DATASET SECTION:
↓

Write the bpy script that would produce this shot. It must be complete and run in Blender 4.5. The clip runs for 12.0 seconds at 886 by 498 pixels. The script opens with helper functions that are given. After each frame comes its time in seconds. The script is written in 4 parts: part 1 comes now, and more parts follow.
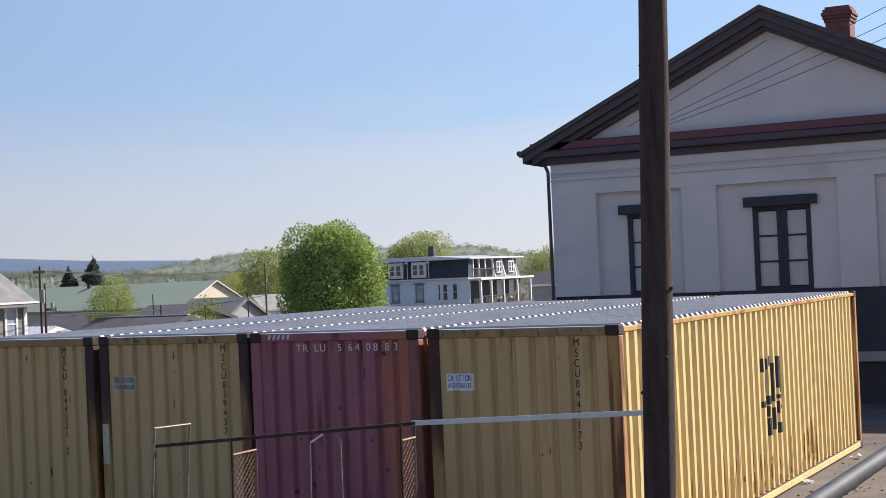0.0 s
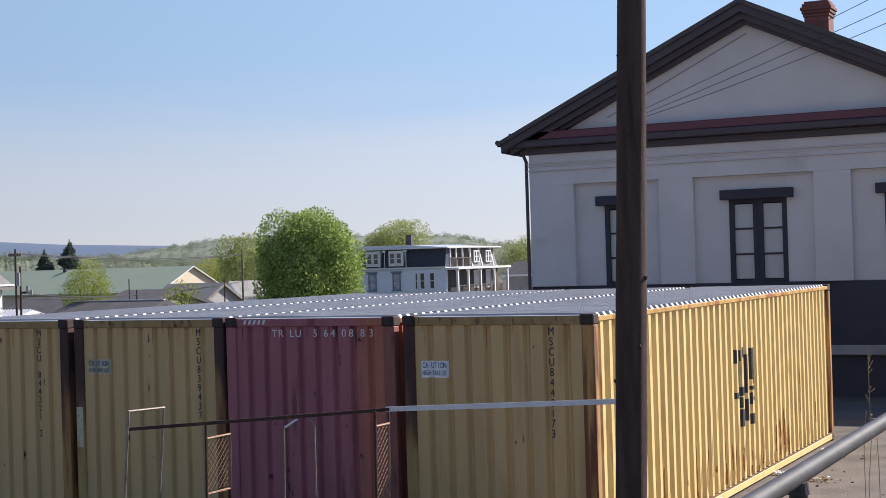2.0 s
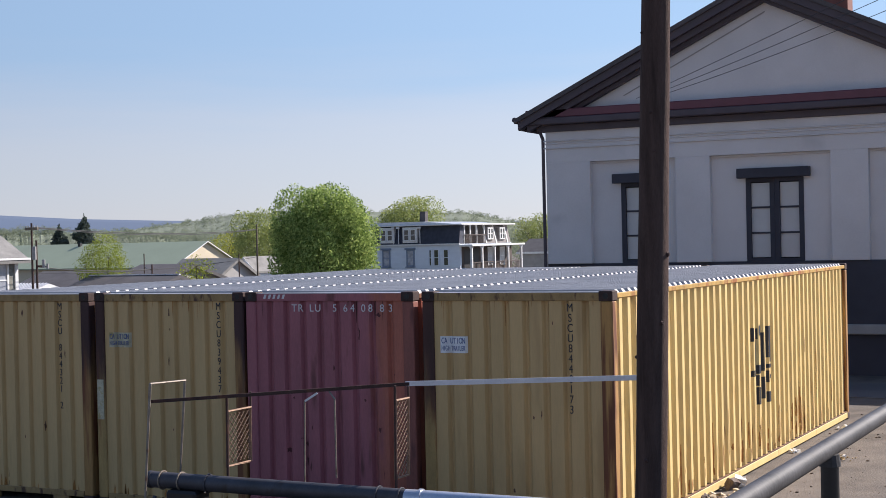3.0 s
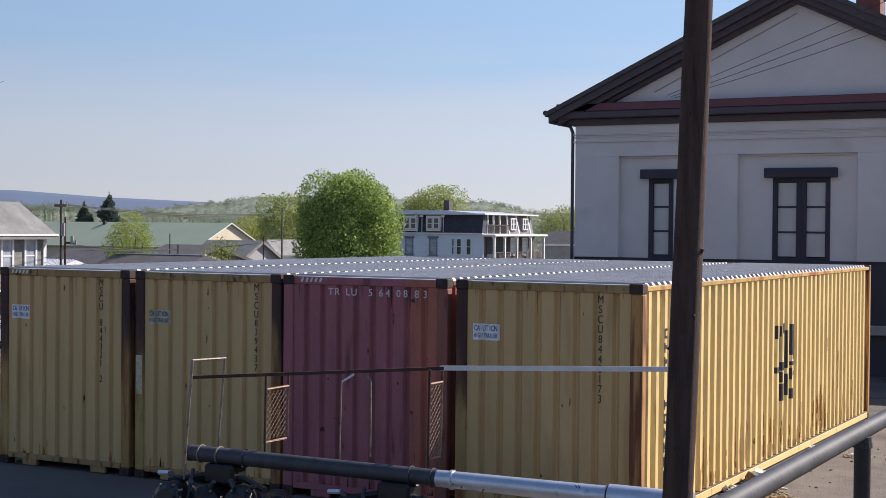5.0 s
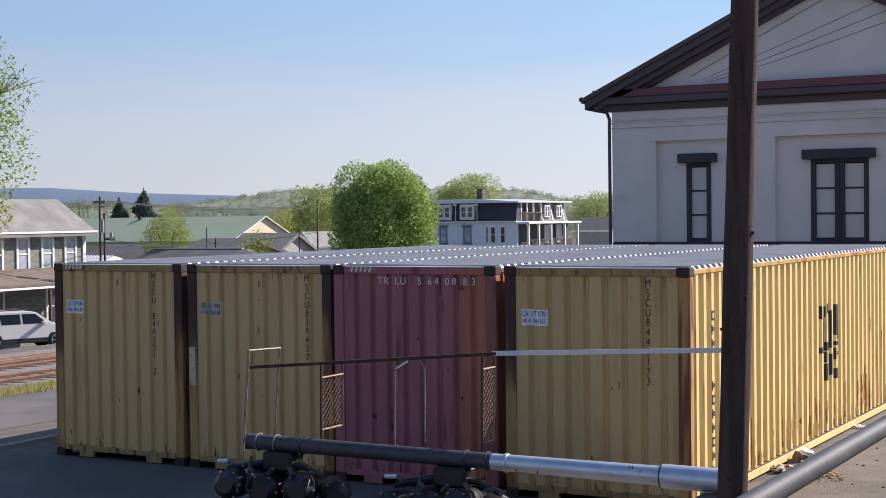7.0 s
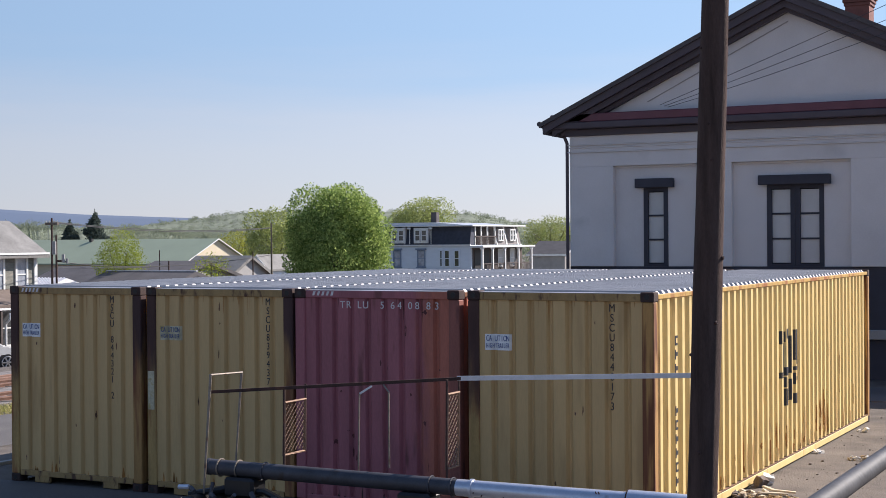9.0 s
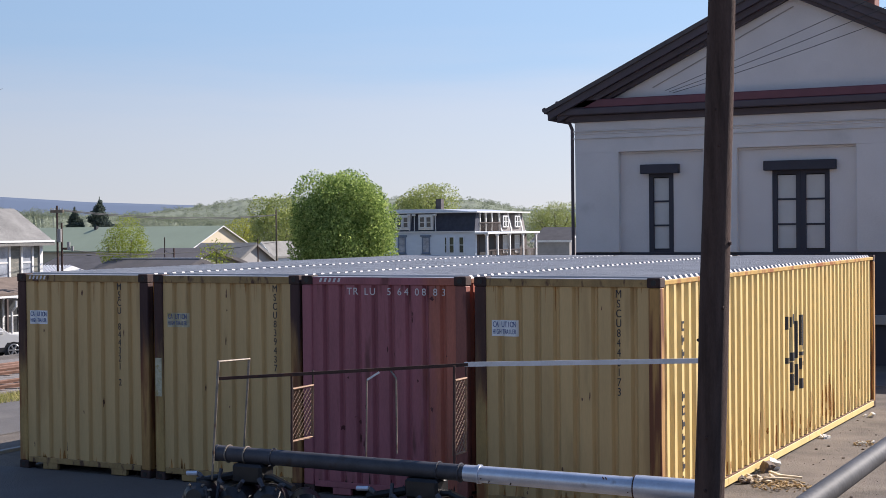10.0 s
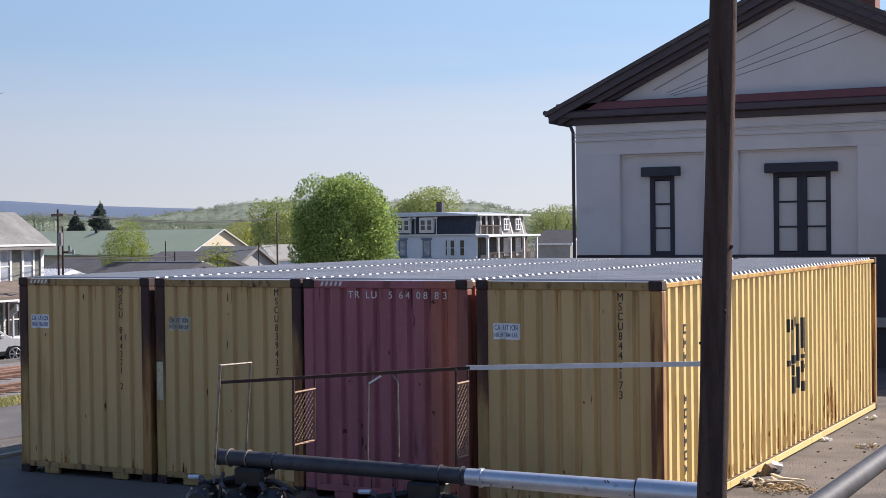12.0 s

↑

PROBLEM DETAILS:
Write out the listing word for word, omitting the pictures it holds.

ANSWER TO THIS EXERCISE:
Write the bpy script that would produce this shot. It must be complete and run in Blender 4.5. The clip runs for 12.0 seconds at 886 by 498 pixels. The script opens with helper functions that are given. After each frame comes its time in seconds. The script is written in 4 parts: part 1 comes now, and more parts follow.
0.0 s
2.0 s
3.0 s
5.0 s
7.0 s
9.0 s
10.0 s
12.0 s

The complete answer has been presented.